6. Methodological Considerations and Future Directions

LRA encourages reproducible, apples-to-apples comparisons by fixing hyperparameter configurations. It is designed for extensibility: all code, datasets, and configuration files are open-source, enabling community-driven task extension and precise protocol modification.

Forward-looking directions outlined by the authors include:

• Extreme Sequence Modeling: Need for models capable of nontrivial learning on $>$10K-token contexts, currently unsolved.
• Benchmark Agnosticism: LRA is architecture-agnostic—beyond Transformers; it is a suitable platform for evaluating advanced state-space models, SSMs, or foundation models with long-context capability.
• Fair Comparison: Authors advocate “frozen” hyperparameters for transparent benchmarking, while noting that performance order can be altered by aggressive tuning.
• Community Engagement: The benchmark is intended as a “living resource” for rigorous model development, robust evaluation, and task-driven innovation.

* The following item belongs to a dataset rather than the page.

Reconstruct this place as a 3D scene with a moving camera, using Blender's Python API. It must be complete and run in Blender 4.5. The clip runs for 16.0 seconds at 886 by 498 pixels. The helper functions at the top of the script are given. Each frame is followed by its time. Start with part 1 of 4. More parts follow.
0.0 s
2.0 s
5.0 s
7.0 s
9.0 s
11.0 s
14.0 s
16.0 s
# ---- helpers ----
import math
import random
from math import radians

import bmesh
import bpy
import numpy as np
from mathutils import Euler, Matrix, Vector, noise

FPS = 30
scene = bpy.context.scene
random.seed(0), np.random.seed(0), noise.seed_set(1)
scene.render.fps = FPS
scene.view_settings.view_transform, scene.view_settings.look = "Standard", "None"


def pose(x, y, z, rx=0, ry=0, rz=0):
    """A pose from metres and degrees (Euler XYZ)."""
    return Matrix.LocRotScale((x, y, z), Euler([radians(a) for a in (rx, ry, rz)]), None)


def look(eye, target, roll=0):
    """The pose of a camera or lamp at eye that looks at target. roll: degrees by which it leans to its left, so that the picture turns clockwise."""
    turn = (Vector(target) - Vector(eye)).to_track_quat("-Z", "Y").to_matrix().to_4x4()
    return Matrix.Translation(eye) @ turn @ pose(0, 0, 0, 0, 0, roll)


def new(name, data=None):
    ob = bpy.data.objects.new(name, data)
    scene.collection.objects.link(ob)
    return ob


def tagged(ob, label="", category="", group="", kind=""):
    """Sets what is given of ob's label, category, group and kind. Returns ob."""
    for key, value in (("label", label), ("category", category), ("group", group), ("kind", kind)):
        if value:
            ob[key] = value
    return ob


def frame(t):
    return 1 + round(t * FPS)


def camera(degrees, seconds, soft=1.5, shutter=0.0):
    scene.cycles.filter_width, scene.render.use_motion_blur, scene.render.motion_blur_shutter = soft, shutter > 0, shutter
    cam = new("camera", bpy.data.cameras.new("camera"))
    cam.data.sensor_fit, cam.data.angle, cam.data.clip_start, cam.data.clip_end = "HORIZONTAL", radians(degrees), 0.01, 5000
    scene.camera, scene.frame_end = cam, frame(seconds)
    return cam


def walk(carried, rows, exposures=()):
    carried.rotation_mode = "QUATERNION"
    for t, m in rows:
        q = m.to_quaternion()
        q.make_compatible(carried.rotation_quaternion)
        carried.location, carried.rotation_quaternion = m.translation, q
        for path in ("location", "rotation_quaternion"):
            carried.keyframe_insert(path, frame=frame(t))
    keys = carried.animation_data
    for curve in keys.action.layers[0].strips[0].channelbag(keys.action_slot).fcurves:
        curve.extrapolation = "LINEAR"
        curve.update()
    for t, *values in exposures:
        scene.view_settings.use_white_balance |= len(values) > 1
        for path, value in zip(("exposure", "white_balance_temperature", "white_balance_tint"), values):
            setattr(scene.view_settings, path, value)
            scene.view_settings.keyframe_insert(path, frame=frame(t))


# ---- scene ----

7. Illustrative Formulas and Analytic Tools

The document retrieval task computes a matching score via a 2-layer MLP on $[X_1, X_2, X_1 \odot X_2, X_1 - X_2]$ (where $\odot$ is elementwise multiplication). The required attention span is calculated by averaging distance-weighted attention scores per query token; this quantifies the spatial “reach” demanded by each task and serves as an indirect measure of long-range reasoning complexity.

8. Significance and Impact

LRA is instrumental in shifting research focus toward architectures and algorithms with explicit guarantees for long-context modeling, serving both as a scientific probe for model capability and an accelerator for robust method development. Its findings have informed subsequent modifications in model design and benchmarking—such as structured state-space layers, diffused attention, and locality-adjusted architectures—making it a foundational reference point for progress in long-sequence machine learning.

LRA remains essential for advances in efficient transformer architectures and beyond, ensuring methodological rigour, transparency, and reproducibility in the emerging field of long-context sequence modeling (Tay et al., 2020).